Monday, October 08, 2007

It's things like this that make life worth living

I finished Water for Elephants yesterday evening, and so I had the pleasant but difficult task last night of choosing my next book. This is my typical process:

  1. Line up all contenders on my bed.
  2. Admire their respective covers.
  3. Hold them each, one by one, to see which one feels best in my hand.
  4. Read the first chapter of each.
  5. Bury my nose in the spine and inhale a great gulping breath of New Book before returning it to the lineup on my bed.

The finalists in last night's beauty pageant were A Long Way Gone: Memoirs of a Boy Soldier, Firmin: Adventures of a Metropolitan Lowlife, Lolita, and No One Belongs Here More Than You. They put on their bathing suits, vaselined their teeth, and tried their damnedest to convince me that they had not just beauty, but brains too.
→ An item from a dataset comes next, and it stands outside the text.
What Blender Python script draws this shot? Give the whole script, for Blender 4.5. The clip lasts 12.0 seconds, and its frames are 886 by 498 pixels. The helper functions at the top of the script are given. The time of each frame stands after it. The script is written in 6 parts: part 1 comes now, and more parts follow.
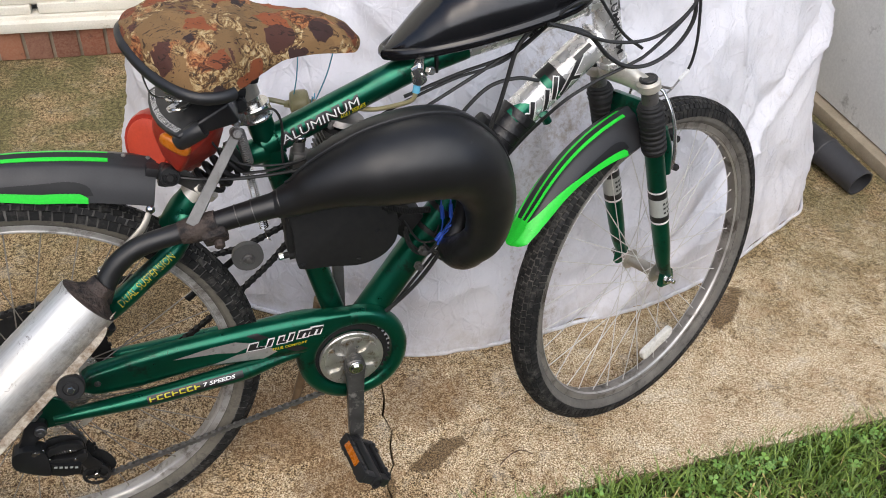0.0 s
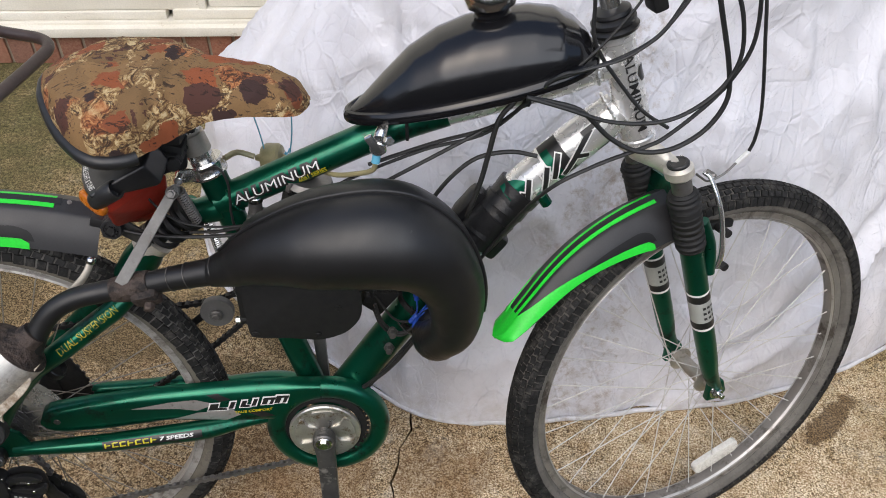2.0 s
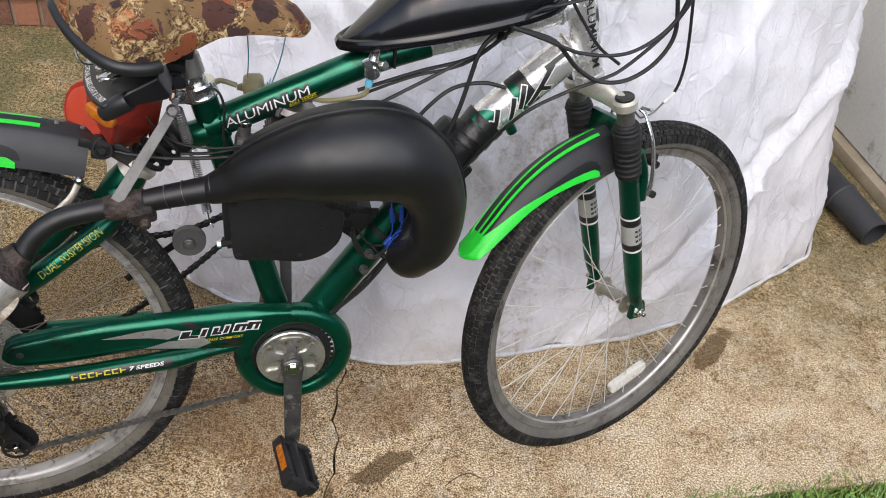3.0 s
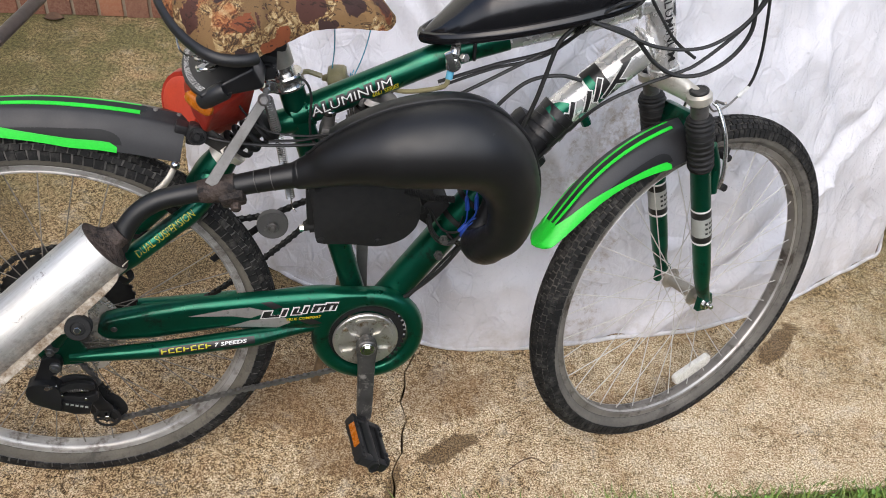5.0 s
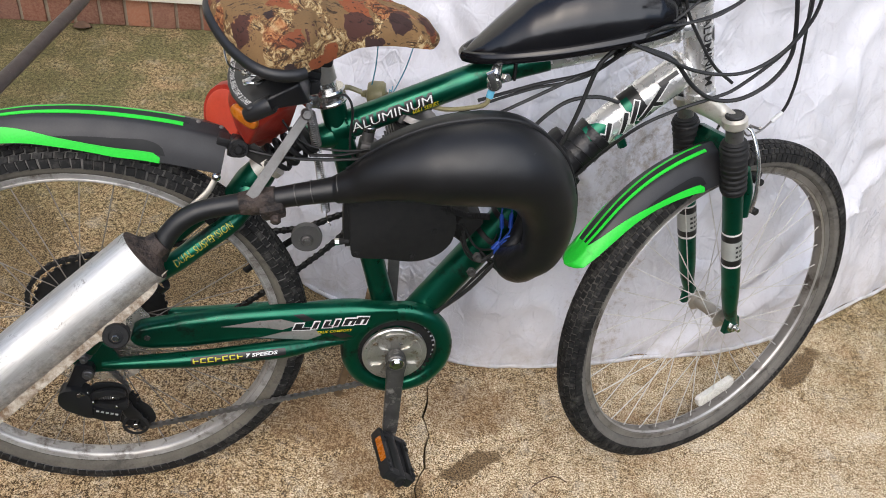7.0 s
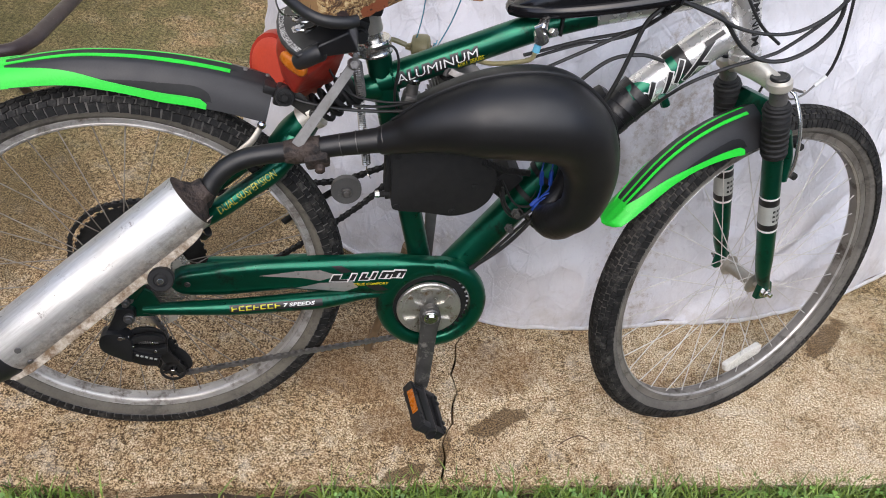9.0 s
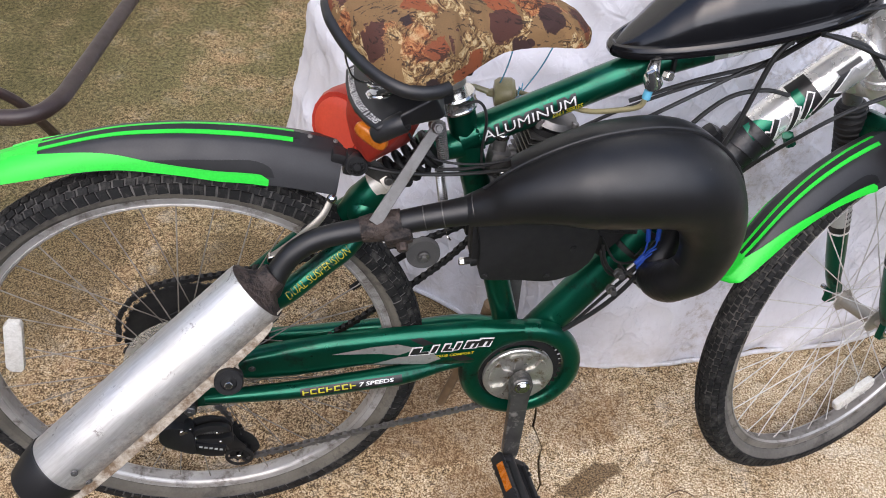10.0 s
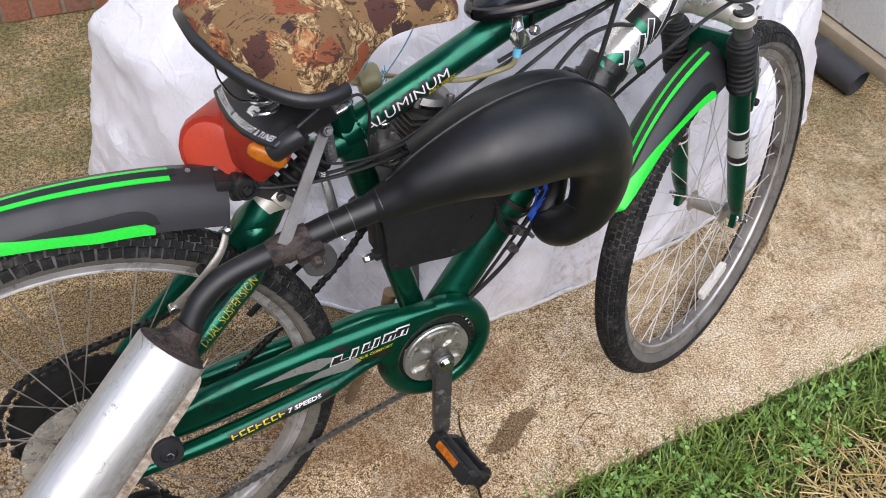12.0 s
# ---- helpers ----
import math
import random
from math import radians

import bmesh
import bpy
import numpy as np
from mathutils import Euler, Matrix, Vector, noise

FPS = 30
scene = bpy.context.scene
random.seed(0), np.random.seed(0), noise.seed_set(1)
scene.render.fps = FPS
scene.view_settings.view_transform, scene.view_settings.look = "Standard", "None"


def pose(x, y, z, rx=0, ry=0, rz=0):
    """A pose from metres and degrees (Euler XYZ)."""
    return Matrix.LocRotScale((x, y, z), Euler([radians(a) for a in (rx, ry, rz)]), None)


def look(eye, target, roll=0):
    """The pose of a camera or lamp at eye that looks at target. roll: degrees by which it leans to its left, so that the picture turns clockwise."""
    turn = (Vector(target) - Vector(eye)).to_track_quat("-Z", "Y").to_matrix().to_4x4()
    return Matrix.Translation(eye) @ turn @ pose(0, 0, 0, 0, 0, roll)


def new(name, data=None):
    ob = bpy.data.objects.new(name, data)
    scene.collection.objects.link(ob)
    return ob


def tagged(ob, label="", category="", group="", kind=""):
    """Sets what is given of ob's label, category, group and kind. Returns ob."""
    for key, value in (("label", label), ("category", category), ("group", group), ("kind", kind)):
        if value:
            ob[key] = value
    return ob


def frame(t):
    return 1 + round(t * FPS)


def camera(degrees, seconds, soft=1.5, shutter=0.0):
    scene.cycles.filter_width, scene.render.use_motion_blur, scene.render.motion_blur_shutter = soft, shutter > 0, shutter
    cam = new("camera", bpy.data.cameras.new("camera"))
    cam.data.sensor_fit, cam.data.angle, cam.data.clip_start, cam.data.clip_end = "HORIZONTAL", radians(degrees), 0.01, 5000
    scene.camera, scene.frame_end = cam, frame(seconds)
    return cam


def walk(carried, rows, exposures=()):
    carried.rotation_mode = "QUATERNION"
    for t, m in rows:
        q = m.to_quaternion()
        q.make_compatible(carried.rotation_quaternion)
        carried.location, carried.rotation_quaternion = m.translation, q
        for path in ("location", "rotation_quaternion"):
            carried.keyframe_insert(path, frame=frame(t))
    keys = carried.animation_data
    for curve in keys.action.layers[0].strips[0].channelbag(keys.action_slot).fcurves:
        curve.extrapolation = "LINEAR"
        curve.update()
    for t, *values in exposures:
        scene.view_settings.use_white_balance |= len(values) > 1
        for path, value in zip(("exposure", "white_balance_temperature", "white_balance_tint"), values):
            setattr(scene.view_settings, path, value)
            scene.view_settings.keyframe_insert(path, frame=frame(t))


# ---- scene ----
cam = camera(55.7, 12.0, 0.95)
PATH = [
    (0, (-0.057, -0.884, 1.396), (0.239, 0.562, 0.046), 7.1),
    (0.5, (0.097, -0.779, 1.374), (0.253, 0.696, 0.032), 5.4),
    (1, (0.271, -0.653, 1.361), (0.21, 0.792, -0.021), 3.2),
    (1.5, (0.313, -0.635, 1.381), (0.171, 0.821, 0.018), 3.1),
    (2, (0.27, -0.683, 1.397), (0.077, 0.749, 0.014), 0.7),
    (2.5, (0.156, -0.792, 1.38), (0.201, 0.657, 0.002), 5.3),
    (3, (0.084, -0.849, 1.367), (0.289, 0.618, 0.024), 10.6),
    (3.5, (0.036, -0.857, 1.378), (0.127, 0.583, -0.007), 9.4),
    (3.7, (0.03, -0.86, 1.372), (0.112, 0.576, -0.017), 9.3),
    (5.3, (0.055, -0.883, 1.387), (0.133, 0.571, 0.014), 8.4),
    (5.5, (0.053, -0.883, 1.388), (0.125, 0.57, 0.015), 8.5),
    (6, (0.04, -0.884, 1.392), (0.096, 0.596, 0.048), 8.3),
    (6.5, (0.02, -0.882, 1.39), (0.103, 0.579, 0.027), 9.6),
    (7, (0.008, -0.888, 1.387), (0.073, 0.587, 0.037), 9.5),
    (7.2, (0.001, -0.893, 1.375), (0.095, 0.582, 0.028), 11.3),
    (8.8, (-0.01, -0.924, 1.38), (0.004, 0.49, -0.034), 7.1),
    (9, (-0.028, -0.916, 1.369), (0.018, 0.511, -0.032), 10.6),
    (9.5, (-0.098, -0.823, 1.342), (-0.059, 0.594, -0.07), 10.3),
    (10, (-0.142, -0.717, 1.351), (-0.133, 0.65, -0.109), 6.6),
    (10.5, (-0.258, -0.72, 1.364), (-0.028, 0.644, -0.08), 5.3),
    (11, (-0.387, -0.745, 1.369), (0.044, 0.563, -0.081), 5.9),
    (11.5, (-0.388, -0.736, 1.376), (0.113, 0.544, -0.076), 6.9),
    (12, (-0.284, -0.663, 1.34), (0.214, 0.596, -0.132), 7.5),
]
walk(cam, [(t, look(eye, target, roll)) for t, eye, target, roll in PATH], exposures=[(0, 0.05, 6500, 10), (0.7, 0.00, 6500, 10), (1.2, -0.12, 6500, 10), (1.7, -0.12, 6500, 10), (2.3, 0.04, 6500, 10), (3.5, 0.09, 6500, 10), (7.2, 0.09, 6480, 10),
                                                                              (9.0, 0.09, 6380, 12), (10.0, 0.22, 6280, 14), (10.5, 0.31, 6260, 14), (11.0, 0.26, 6260, 14), (12.0, 0.23, 6300, 13)])

# ---- light ----
world = bpy.data.worlds.new("overcast_sky")
scene.world = world
world.use_nodes = True
wn = world.node_tree
sky = wn.nodes.new("ShaderNodeTexSky")
sky.sky_type = "NISHITA"
sky.sun_disc = False
sky.sun_elevation = radians(48)
sky.sun_rotation = radians(200)
sky.air_density, sky.dust_density, sky.ozone_density = 1.0, 2.5, 1.2
wn.nodes["Background"].inputs["Strength"].default_value = 0.205
wn.links.new(sky.outputs[0], wn.nodes["Background"].inputs["Color"])
sun = new("sun", bpy.data.lights.new("sun", "SUN"))
sun.data.energy, sun.data.angle, sun.data.color = 2.3, radians(75), (1.0, 0.985, 0.965)
sun.matrix_world = look((0.8, -2.95, 3.4), (0, 0, 0))

# ---- materials ----
def node_mat(name):
    m = bpy.data.materials.new(name)
    m.use_nodes = True
    return m, m.node_tree.nodes, m.node_tree.links, m.node_tree.nodes["Principled BSDF"]


def coords(n, l, scale=1.0, kind="Object", stretch=(1, 1, 1)):
    tc, mp = n.new("ShaderNodeTexCoord"), n.new("ShaderNodeMapping")
    mp.inputs["Scale"].default_value = [scale * s for s in stretch]
    l.new(tc.outputs[kind], mp.inputs["Vector"])
    return mp.outputs["Vector"]


def noise_tex(n, l, vec, scale, detail=5.0, rough=0.55, warp=0.0):
    t = n.new("ShaderNodeTexNoise")
    t.inputs["Scale"].default_value, t.inputs["Detail"].default_value = scale, detail
    t.inputs["Roughness"].default_value, t.inputs["Distortion"].default_value = rough, warp
    l.new(vec, t.inputs["Vector"])
    return t.outputs["Fac"]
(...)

And sometime between the evening gown and talent competitions, the most glorious thing - having no bearing whatsoever on the result of the pageant, which is still being deliberated - happened. I picked up Lolita and read the first chapter, which went something like this:

"Lolita, light of my life, fire of my loins. My sin, my soul. Lo-lee-ta. The tip of the tongue taking a trip of three steps down the palate to tap, at three, on the teeth. Lo. Lee. Ta." And so on...

And then? Then can you imagine what happened? I picked up Firmin, and began to read:

"I had always imagined that my life story, if and when I wrote it, would have a great first line: something lyric, like Nabokov's 'Lolita, light of my life, fire of my loins;' or if I could not do lyric, then something sweeping like Tolstoy's 'All happy families are alike, but every unhappy family is unhappy in its own way'."

Can you believe it, that such a delicious coincidence can exist in this world? That mere minutes after reading the introductory sentence to Lolita, I was reading an introductory sentence referencing the introductory sentence in Lolita? Duuuuuuuude.

I'm not even kidding. That one little moment made me deliriously happy.

1 comment:

Anonymous said...

Last night I started reading "Reading Lolita in Tehran"... how's that for synchronicity.